There are also common illusions where people perceive lines and other details that are not part of the physical image reaching their eyes. They’re similar to the “Kanizsa triangle” and “Kanizsa square” illusions created by the late Italian psychologist and artist Gaetano Kanizsa, who was interested in illusory (subjective) contours that visually evoke the sense of an edge in the brain. (A recent study found that, like humans, cats are susceptible to the Kanizsa square illusion, suggesting that they perceive subjective contours much like humans.)
The mime project combines those two questions, and Firestone recruited one of his undergraduates, co-author Patrick C. Little (now a graduate student at New York University) for the experiments. They are based in part on the well-known Stroop effect: write the word “red” in blue ink, for example, and then ask subjects to tell you the color of the ink. They will be slower to respond because they must reconcile the mismatched text (“red”) with the actual blue color of the ink. According to Firestone, people also can’t help recognizing an object being mimed, even when there is no physical object present—another example of how the brain fills in the gaps in our perception.
Firestone and Little conducted three versions of their online experiment, involving 360 participants. In the first, subjects watched video clips showing a person miming a collision with an invisible wall or a step up onto an invisible box. Firestone himself features in the videos, although his performance doesn’t have the narrative elements—using gesture and body language to tell a story—that are the hallmarks of true mime. “I am literally running into a real wall, and then we’re eliminating the wall, so that all [subjects] see is what the wall is doing to me,” he said.
After the action, a black line would appear in either a horizontal or vertical orientation, in the same spot on the screen where the invisible wall or box would have been. That means the line either matched or did not match the orientation of the mimed surface. Subjects were instructed beforehand not to pay attention to the miming, then were told to indicate the orientation of the black lines when the lines appeared.
Firestone and Little found that their subjects responded much faster when the black line’s orientation matched the orientation of the mimed surface. That’s an indication that those mimed surfaces were actively represented in the subjects’ minds. “People are responding faster to a vertical line because that’s the orientation of the wall that they’re inferring,” said Firestone.
But what if the subjects were responding to the vertical position of the actor? In order to keep the experimental focus on the inferred wall, the team conducted a second version of the experiment. Subjects watched videos in which the actor had been replaced by a round, rigid disc bouncing off an invisible wall—rigid in that it doesn’t deform when it bounces, like a tennis ball would. Unlike the human actor, the ball never changes its shape or vertical orientation, so this version of the experiment removed that potential confounding factor.

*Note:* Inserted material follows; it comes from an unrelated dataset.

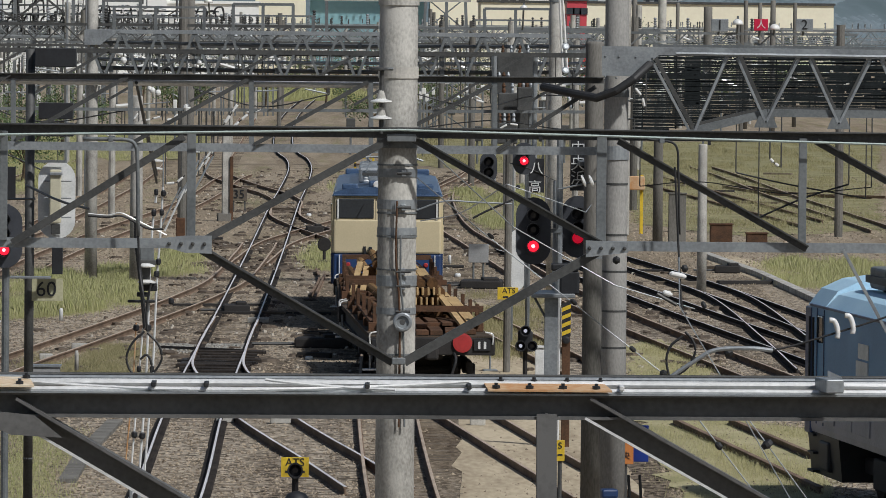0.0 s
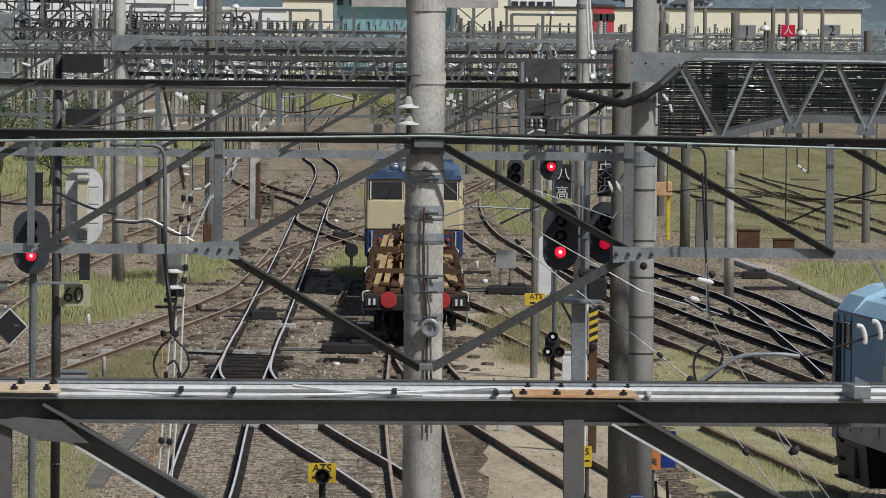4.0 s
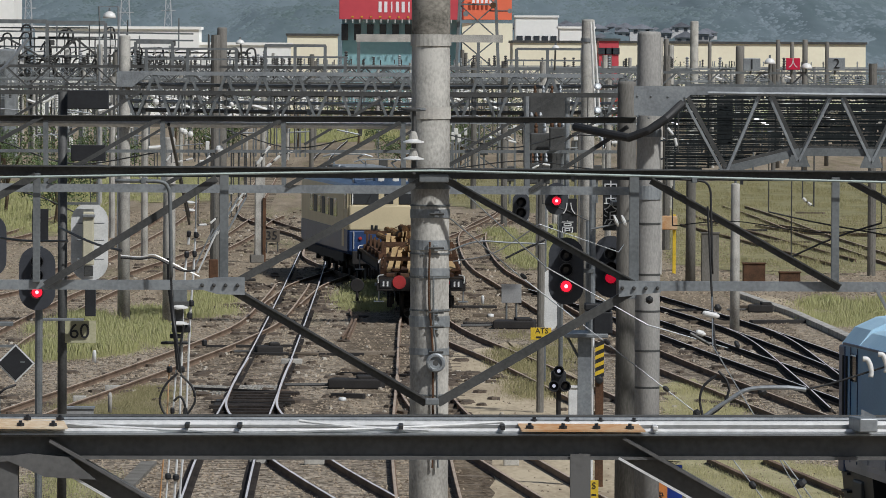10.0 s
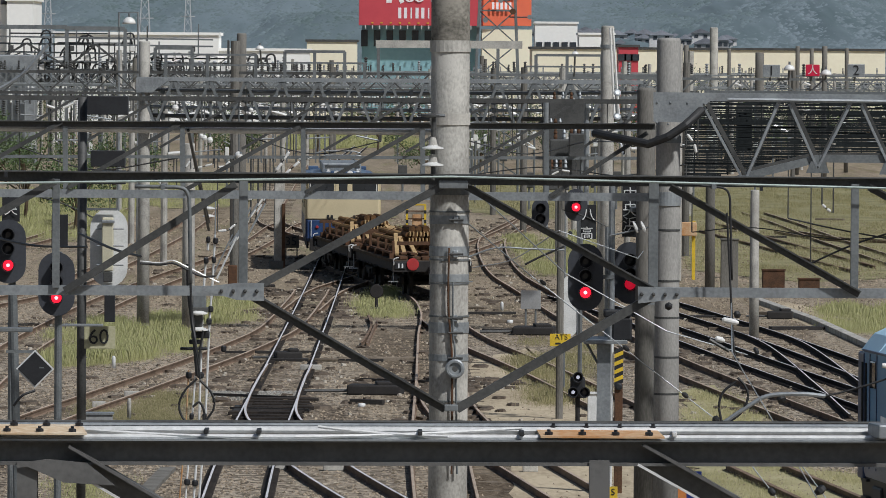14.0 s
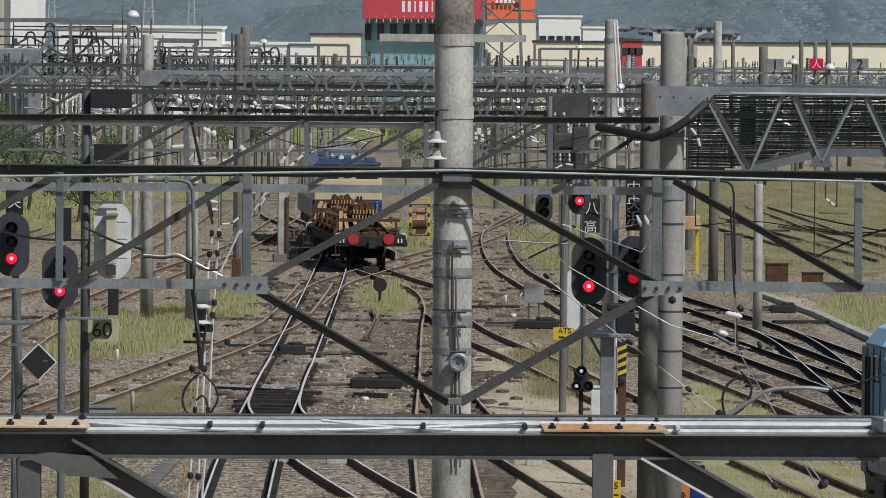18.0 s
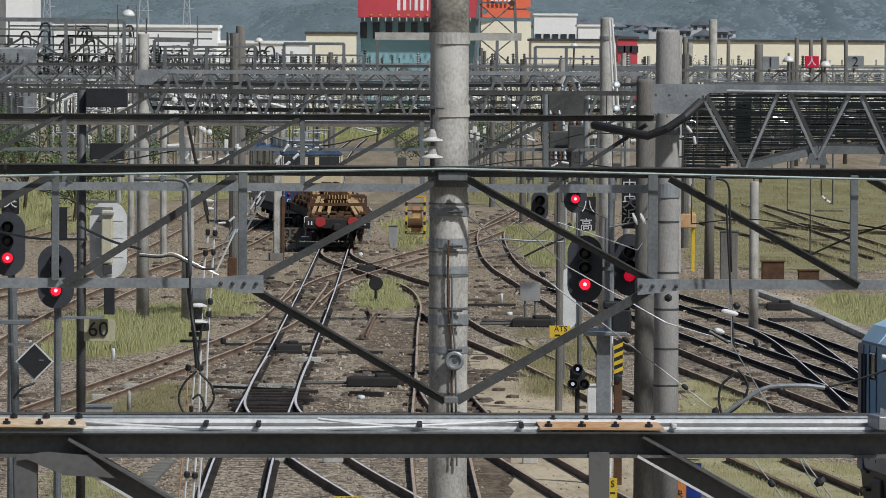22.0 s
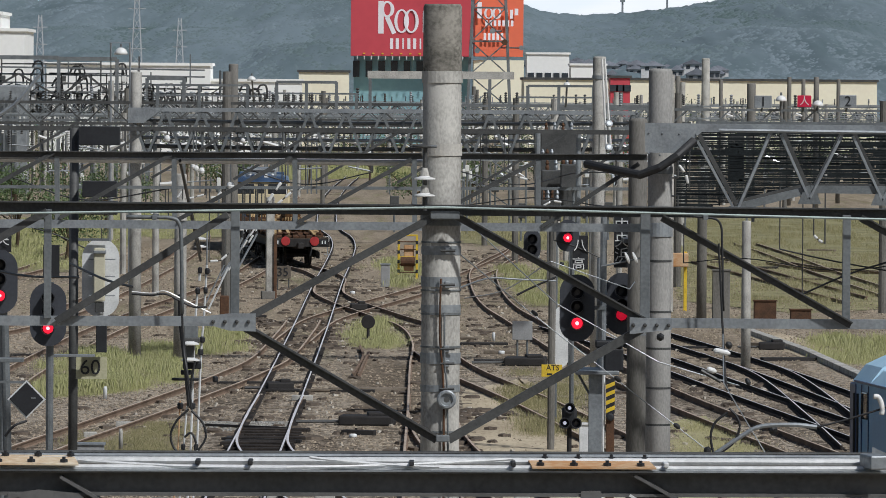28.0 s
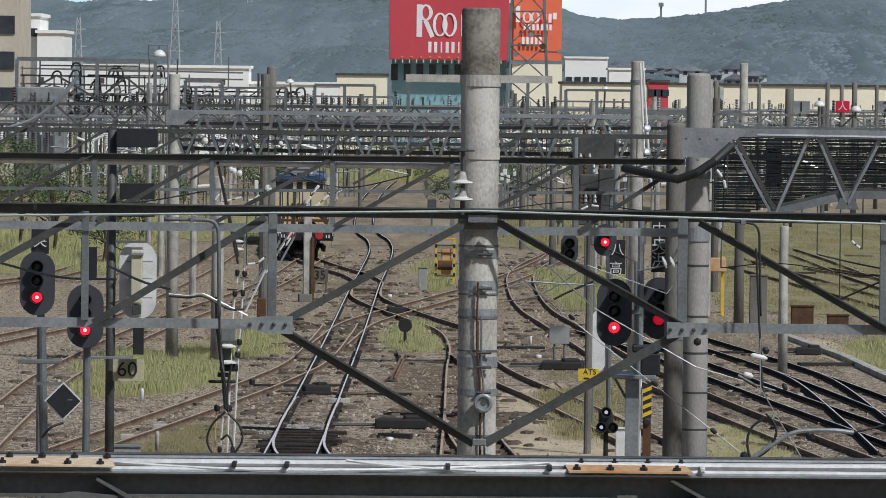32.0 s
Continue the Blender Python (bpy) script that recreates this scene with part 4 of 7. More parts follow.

Firestone and Little’s third iteration played with the variable of time. It repeated what was done in the second version, except it changed the time when the black lines appeared. In the second experiment, the lines appeared a few hundred milliseconds after the disk bounced off the invisible wall. That arguably could have given subjects enough time to anticipate what “should” be present in the video causing the disk to behave that way. Eliminating the delay removes the possibility of such anticipation—another potential confounding factor.
All three versions of the experiment produced similar results. “Very quickly people realize that the mime is misleading them, and that there is no actual connection between what the person does and the type of line that appears,” said Little. “They think, ‘I should ignore this thing because it’s getting in my way,’ but they can’t. That’s the key. It seems like our minds can’t help but represent the surface that the mime is interacting with—even when we don’t want to. This suggests that miming might be different from other kinds of acting. If the mime is skilled enough, understanding what’s going on doesn’t require any effort at all. You just get it automatically.”
As for practical applications, the work might be relevant to designing more effective AI systems related to vision. “If you’re trying to build a self-driving car that can see the world and steer around objects, you want to give it all the best tools and tricks,” Firestone said. “This study suggests that, if you want a machine’s vision to be as sophisticated as ours, it’s not enough for it to identify objects that it can see directly. It also needs the ability to infer the existence of objects that aren’t even visible at all.”